Toute la vie de Jésus et de sa Mère n’a été, d’un pas égal, qu’une avancée dans la direction et puis sur la montée du Calvaire. C’est une marche à la croix. Jésus, qui va changer là notre eau en vin, ne le fait, comme à Cana, qu’en union avec la Vierge. Lui qui a attendu son oui pour venir sur la terre, l’attend aussi pour en partir.
Voici que l’heure vient; on mesure ses approches; elle frappe, pour avertir, ses coups espacés. Dans le cœur maternel, le glas qui retentit, élargissant ses ondes, essaie en vain d’y noyer la sérénité. te Il ressuscitera le troisième jour » ; « Il va mourir » : laquelle de ces deux annonces est la plus puissante? N’importe, car une grâce suréminente les domine toutes les deux.
Il en est du pauvre cœur comme du timbre électrique attiré vers des pôles contraires : il bat ! il bat ! mais il est soumis et il adore. Ne lui demandons pas de manifester cette hâte de souffrir qui envahit par instants le Fils de l’Homme; son Fils à elle, c’est assez qu’elle le donne; n’allons pas exiger une impatience inhumaine. La généreuse ardeur de Jésus répond à son rôle ; elle y répond par une acceptation sans réserve.

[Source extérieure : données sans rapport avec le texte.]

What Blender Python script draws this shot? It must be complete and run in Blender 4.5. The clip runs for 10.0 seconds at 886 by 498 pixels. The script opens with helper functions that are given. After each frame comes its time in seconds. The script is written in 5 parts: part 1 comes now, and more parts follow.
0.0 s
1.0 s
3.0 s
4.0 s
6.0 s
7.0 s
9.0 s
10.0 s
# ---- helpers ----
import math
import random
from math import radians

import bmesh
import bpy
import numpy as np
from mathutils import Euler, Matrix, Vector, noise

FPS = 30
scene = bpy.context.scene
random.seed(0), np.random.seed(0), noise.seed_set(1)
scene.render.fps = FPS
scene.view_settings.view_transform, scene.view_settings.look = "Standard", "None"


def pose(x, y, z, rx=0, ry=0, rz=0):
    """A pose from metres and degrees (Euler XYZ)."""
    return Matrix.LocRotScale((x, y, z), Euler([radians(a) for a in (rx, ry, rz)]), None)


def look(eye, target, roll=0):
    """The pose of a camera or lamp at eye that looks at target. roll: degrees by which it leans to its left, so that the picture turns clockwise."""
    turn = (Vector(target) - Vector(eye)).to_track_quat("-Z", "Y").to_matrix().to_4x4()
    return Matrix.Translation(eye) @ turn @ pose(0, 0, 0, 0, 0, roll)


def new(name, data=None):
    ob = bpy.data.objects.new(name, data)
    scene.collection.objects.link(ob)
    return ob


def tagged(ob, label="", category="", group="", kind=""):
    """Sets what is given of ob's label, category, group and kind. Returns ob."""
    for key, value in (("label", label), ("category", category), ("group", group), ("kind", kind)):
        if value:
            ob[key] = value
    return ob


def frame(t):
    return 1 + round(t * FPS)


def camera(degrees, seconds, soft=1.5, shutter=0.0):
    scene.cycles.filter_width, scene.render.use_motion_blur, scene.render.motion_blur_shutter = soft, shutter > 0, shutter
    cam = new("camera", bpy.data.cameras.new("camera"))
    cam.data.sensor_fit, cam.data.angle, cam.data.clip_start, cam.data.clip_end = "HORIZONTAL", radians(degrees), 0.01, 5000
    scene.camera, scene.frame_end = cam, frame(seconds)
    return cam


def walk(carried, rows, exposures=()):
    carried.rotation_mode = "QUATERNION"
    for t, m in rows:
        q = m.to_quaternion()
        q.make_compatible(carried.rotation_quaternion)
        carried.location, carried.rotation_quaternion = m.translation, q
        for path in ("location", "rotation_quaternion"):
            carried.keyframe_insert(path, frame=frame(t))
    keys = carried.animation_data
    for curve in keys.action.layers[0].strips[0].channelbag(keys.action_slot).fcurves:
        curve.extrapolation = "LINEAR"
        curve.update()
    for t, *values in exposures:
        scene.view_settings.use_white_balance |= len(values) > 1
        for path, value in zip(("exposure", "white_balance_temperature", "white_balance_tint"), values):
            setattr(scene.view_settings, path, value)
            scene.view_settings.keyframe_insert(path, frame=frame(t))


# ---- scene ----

Ô Rose mystique, blanche, rouge, or, au gré de tes mystères, enseigne-nous la dure loi des germinations. Que nous ne demandions plus d’être épargnés, alors que Dieu travaille. Notre passion, ses préludes douloureux, qu’importe, au regard de ce qui succède pour nous tous ? La rose s’impose en son entier. On ne peut dire du mal des épines, quand elles brillent, vertes de sève, dans l’aubépine en fleur.